---------- Data lines ----------

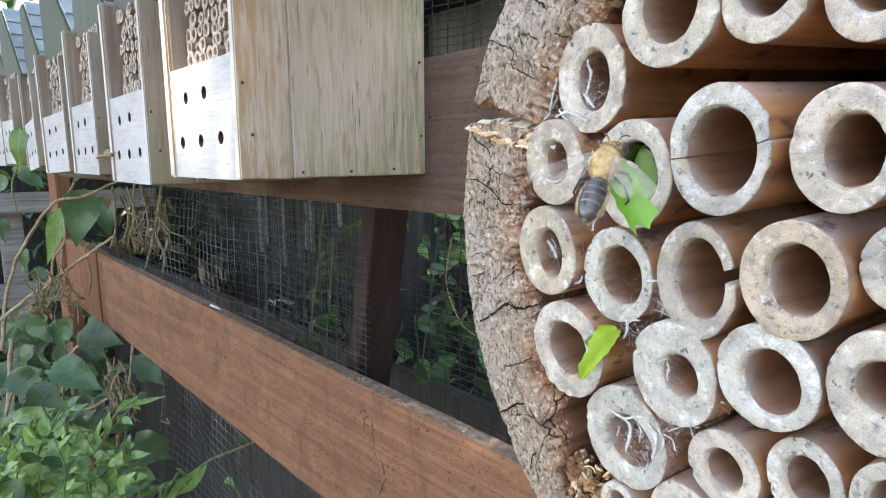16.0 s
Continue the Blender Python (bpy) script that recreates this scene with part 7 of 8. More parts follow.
leaf(weeds, M_LEAF, (-0.7047, 0.4291, 0.9937), (-0.7075, 0.4491, 0.9727), 0.0145, (0.97, -0.39, 0.21), 0, 0.2)
leaf(weeds, M_LEAF, (-0.5848, 0.3515, 1.1037), (-0.5867, 0.3715, 1.0947), 0.0105, (0.62, -0.76, 0.27), 0, 0.2)
leaf(weeds, M_LEAF, (-0.6125, 0.3677, 1.0888), (-0.6860, 0.3877, 1.0590), 0.0096, (0.50, -0.88, 0.31), 0, 0.2)
leaf(weeds, M_LEAF, (-0.6482, 0.4011, 1.0623), (-0.6507, 0.4211, 1.0402), 0.0148, (0.66, -0.70, 0.31), 0, 0.2)
leaf(weeds, M_LEAF, (-0.6503, 0.3625, 1.0082), (-0.7110, 0.3825, 0.9767), 0.0101, (0.78, -0.55, 0.41), 0, 0.2)
leaf(weeds, M_LEAF, (-0.6150, 0.3540, 1.0094), (-0.6166, 0.3740, 0.9833), 0.0152, (0.80, -0.51, 0.51), 0, 0.2)
leaf(weeds, M_LEAF, (-0.5138, 0.3973, 0.9945), (-0.5028, 0.4173, 0.9653), 0.0169, (0.43, -0.86, 0.75), 0, 0.2)
leaf(weeds, M_LEAF, (-0.4843, 0.4069, 1.0255), (-0.4689, 0.4269, 0.9984), 0.0190, (0.56, -0.73, 0.67), 0, 0.2)
leaf(weeds, M_LEAF, (-0.4263, 0.3801, 0.9945), (-0.4223, 0.4001, 0.9533), 0.0174, (0.66, -0.66, 0.52), 0, 0.2)
leaf(weeds, M_LEAF, (-0.5064, 0.4436, 1.0689), (-0.4888, 0.4636, 1.0754), 0.0160, (0.79, -0.46, 0.73), 0, 0.2)
leaf(weeds, M_LEAF, (-0.4391, 0.4421, 1.0278), (-0.4515, 0.4621, 0.9676), 0.0162, (0.68, -0.62, 0.59), 0, 0.2)
leaf(weeds, M_LEAF, (-0.4793, 0.4545, 1.0445), (-0.5107, 0.4745, 1.0001), 0.0145, (0.54, -0.79, 0.50), 0, 0.2)
leaf(weeds, M_LEAF, (-0.4523, 0.3850, 1.1199), (-0.4530, 0.4050, 1.1059), 0.0128, (0.69, -0.59, 0.70), 0, 0.2)
leaf(weeds, M_LEAF, (-0.4883, 0.4053, 0.9720), (-0.4873, 0.4253, 0.9259), 0.0154, (0.71, -0.68, 0.20), 0, 0.2)
leaf(weeds, M_LEAF, (-0.5170, 0.3560, 1.1103), (-0.5305, 0.3760, 1.0811), 0.0085, (0.77, -0.58, 0.36), 0, 0.2)
leaf(weeds, M_LEAF, (-0.8979, 0.4453, 1.0138), (-0.9736, 0.4653, 0.9796), 0.0114, (0.67, -0.61, 0.69), 0, 0.2)
leaf(weeds, M_LEAF, (-0.6221, 0.4077, 0.9977), (-0.6830, 0.4277, 0.9488), 0.0132, (0.56, -0.80, 0.40), 0, 0.2)
leaf(weeds, M_LEAF, (-0.5663, 0.3672, 1.1238), (-0.5716, 0.3872, 1.1015), 0.0117, (0.54, -0.81, 0.42), 0, 0.2)
leaf(weeds, M_LEAFB, (-0.5706, 0.5425, 1.0980), (-0.5612, 0.5625, 1.0870), 0.0115, (0.80, -0.56, 0.29), 0, 0.2)
leaf(weeds, M_LEAFB, (-0.5585, 0.5087, 1.1258), (-0.6030, 0.5287, 1.1218), 0.0072, (0.71, -0.61, 0.47), 0, 0.2)
leaf(weeds, M_LEAFB, (-0.6205, 0.5054, 1.1145), (-0.6537, 0.5254, 1.0895), 0.0102, (0.49, -0.88, 0.34), 0, 0.2)
leaf(weeds, M_LEAFB, (-0.4893, 0.4400, 1.1163), (-0.5148, 0.4600, 1.1239), 0.0057, (0.62, -0.68, 0.61), 0, 0.2)
leaf(weeds, M_LEAFB, (-0.5860, 0.5382, 1.0594), (-0.6153, 0.5582, 1.0666), 0.0068, (0.66, -0.69, 0.38), 0, 0.2)
leaf(weeds, M_LEAFB, (-0.4098, 0.4107, 1.1164), (-0.4423, 0.4307, 1.1152), 0.0046, (0.65, -0.75, 0.17), 0, 0.2)
leaf(weeds, M_LEAF, (-0.4888, 0.4452, 1.0479), (-0.4950, 0.4652, 1.0340), 0.0069, (0.73, -0.65, 0.26), 0, 0.2)
leaf(weeds, M_LEAF, (-0.6426, 0.5463, 0.9785), (-0.6277, 0.5663, 0.9809), 0.0125, (0.91, -0.34, 0.70), 0, 0.2)
leaf(weeds, M_LEAF, (-0.4571, 0.4196, 1.0338), (-0.4671, 0.4396, 1.0227), 0.0047, (0.66, -0.64, 0.62), 0, 0.2)
leaf(weeds, M_LEAFB, (-0.4174, 0.4092, 1.1378), (-0.4541, 0.4292, 1.1307), 0.0055, (0.47, -0.81, 0.74), 0, 0.2)
leaf(weeds, M_LEAFB, (-0.5530, 0.5253, 1.1146), (-0.5526, 0.5453, 1.1048), 0.0083, (0.83, -0.45, 0.64), 0, 0.2)
leaf(weeds, M_LEAFB, (-0.4462, 0.4265, 1.1346), (-0.4573, 0.4465, 1.1202), 0.0067, (0.90, -0.41, 0.45), 0, 0.2)
leaf(weeds, M_LEAFB, (-0.4068, 0.4038, 1.1434), (-0.4395, 0.4238, 1.1538), 0.0078, (0.44, -0.92, 0.45), 0, 0.2)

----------

What the task asks
Write out the listing above exactly as it stands, pictures excluded.

Result
16.0 s
Continue the Blender Python (bpy) script that recreates this scene with part 7 of 8. More parts follow.
leaf(weeds, M_LEAF, (-0.7047, 0.4291, 0.9937), (-0.7075, 0.4491, 0.9727), 0.0145, (0.97, -0.39, 0.21), 0, 0.2)
leaf(weeds, M_LEAF, (-0.5848, 0.3515, 1.1037), (-0.5867, 0.3715, 1.0947), 0.0105, (0.62, -0.76, 0.27), 0, 0.2)
leaf(weeds, M_LEAF, (-0.6125, 0.3677, 1.0888), (-0.6860, 0.3877, 1.0590), 0.0096, (0.50, -0.88, 0.31), 0, 0.2)
leaf(weeds, M_LEAF, (-0.6482, 0.4011, 1.0623), (-0.6507, 0.4211, 1.0402), 0.0148, (0.66, -0.70, 0.31), 0, 0.2)
leaf(weeds, M_LEAF, (-0.6503, 0.3625, 1.0082), (-0.7110, 0.3825, 0.9767), 0.0101, (0.78, -0.55, 0.41), 0, 0.2)
leaf(weeds, M_LEAF, (-0.6150, 0.3540, 1.0094), (-0.6166, 0.3740, 0.9833), 0.0152, (0.80, -0.51, 0.51), 0, 0.2)
leaf(weeds, M_LEAF, (-0.5138, 0.3973, 0.9945), (-0.5028, 0.4173, 0.9653), 0.0169, (0.43, -0.86, 0.75), 0, 0.2)
leaf(weeds, M_LEAF, (-0.4843, 0.4069, 1.0255), (-0.4689, 0.4269, 0.9984), 0.0190, (0.56, -0.73, 0.67), 0, 0.2)
leaf(weeds, M_LEAF, (-0.4263, 0.3801, 0.9945), (-0.4223, 0.4001, 0.9533), 0.0174, (0.66, -0.66, 0.52), 0, 0.2)
leaf(weeds, M_LEAF, (-0.5064, 0.4436, 1.0689), (-0.4888, 0.4636, 1.0754), 0.0160, (0.79, -0.46, 0.73), 0, 0.2)
leaf(weeds, M_LEAF, (-0.4391, 0.4421, 1.0278), (-0.4515, 0.4621, 0.9676), 0.0162, (0.68, -0.62, 0.59), 0, 0.2)
leaf(weeds, M_LEAF, (-0.4793, 0.4545, 1.0445), (-0.5107, 0.4745, 1.0001), 0.0145, (0.54, -0.79, 0.50), 0, 0.2)
leaf(weeds, M_LEAF, (-0.4523, 0.3850, 1.1199), (-0.4530, 0.4050, 1.1059), 0.0128, (0.69, -0.59, 0.70), 0, 0.2)
leaf(weeds, M_LEAF, (-0.4883, 0.4053, 0.9720), (-0.4873, 0.4253, 0.9259), 0.0154, (0.71, -0.68, 0.20), 0, 0.2)
leaf(weeds, M_LEAF, (-0.5170, 0.3560, 1.1103), (-0.5305, 0.3760, 1.0811), 0.0085, (0.77, -0.58, 0.36), 0, 0.2)
leaf(weeds, M_LEAF, (-0.8979, 0.4453, 1.0138), (-0.9736, 0.4653, 0.9796), 0.0114, (0.67, -0.61, 0.69), 0, 0.2)
leaf(weeds, M_LEAF, (-0.6221, 0.4077, 0.9977), (-0.6830, 0.4277, 0.9488), 0.0132, (0.56, -0.80, 0.40), 0, 0.2)
leaf(weeds, M_LEAF, (-0.5663, 0.3672, 1.1238), (-0.5716, 0.3872, 1.1015), 0.0117, (0.54, -0.81, 0.42), 0, 0.2)
leaf(weeds, M_LEAFB, (-0.5706, 0.5425, 1.0980), (-0.5612, 0.5625, 1.0870), 0.0115, (0.80, -0.56, 0.29), 0, 0.2)
leaf(weeds, M_LEAFB, (-0.5585, 0.5087, 1.1258), (-0.6030, 0.5287, 1.1218), 0.0072, (0.71, -0.61, 0.47), 0, 0.2)
leaf(weeds, M_LEAFB, (-0.6205, 0.5054, 1.1145), (-0.6537, 0.5254, 1.0895), 0.0102, (0.49, -0.88, 0.34), 0, 0.2)
leaf(weeds, M_LEAFB, (-0.4893, 0.4400, 1.1163), (-0.5148, 0.4600, 1.1239), 0.0057, (0.62, -0.68, 0.61), 0, 0.2)
leaf(weeds, M_LEAFB, (-0.5860, 0.5382, 1.0594), (-0.6153, 0.5582, 1.0666), 0.0068, (0.66, -0.69, 0.38), 0, 0.2)
leaf(weeds, M_LEAFB, (-0.4098, 0.4107, 1.1164), (-0.4423, 0.4307, 1.1152), 0.0046, (0.65, -0.75, 0.17), 0, 0.2)
leaf(weeds, M_LEAF, (-0.4888, 0.4452, 1.0479), (-0.4950, 0.4652, 1.0340), 0.0069, (0.73, -0.65, 0.26), 0, 0.2)
leaf(weeds, M_LEAF, (-0.6426, 0.5463, 0.9785), (-0.6277, 0.5663, 0.9809), 0.0125, (0.91, -0.34, 0.70), 0, 0.2)
leaf(weeds, M_LEAF, (-0.4571, 0.4196, 1.0338), (-0.4671, 0.4396, 1.0227), 0.0047, (0.66, -0.64, 0.62), 0, 0.2)
leaf(weeds, M_LEAFB, (-0.4174, 0.4092, 1.1378), (-0.4541, 0.4292, 1.1307), 0.0055, (0.47, -0.81, 0.74), 0, 0.2)
leaf(weeds, M_LEAFB, (-0.5530, 0.5253, 1.1146), (-0.5526, 0.5453, 1.1048), 0.0083, (0.83, -0.45, 0.64), 0, 0.2)
leaf(weeds, M_LEAFB, (-0.4462, 0.4265, 1.1346), (-0.4573, 0.4465, 1.1202), 0.0067, (0.90, -0.41, 0.45), 0, 0.2)
leaf(weeds, M_LEAFB, (-0.4068, 0.4038, 1.1434), (-0.4395, 0.4238, 1.1538), 0.0078, (0.44, -0.92, 0.45), 0, 0.2)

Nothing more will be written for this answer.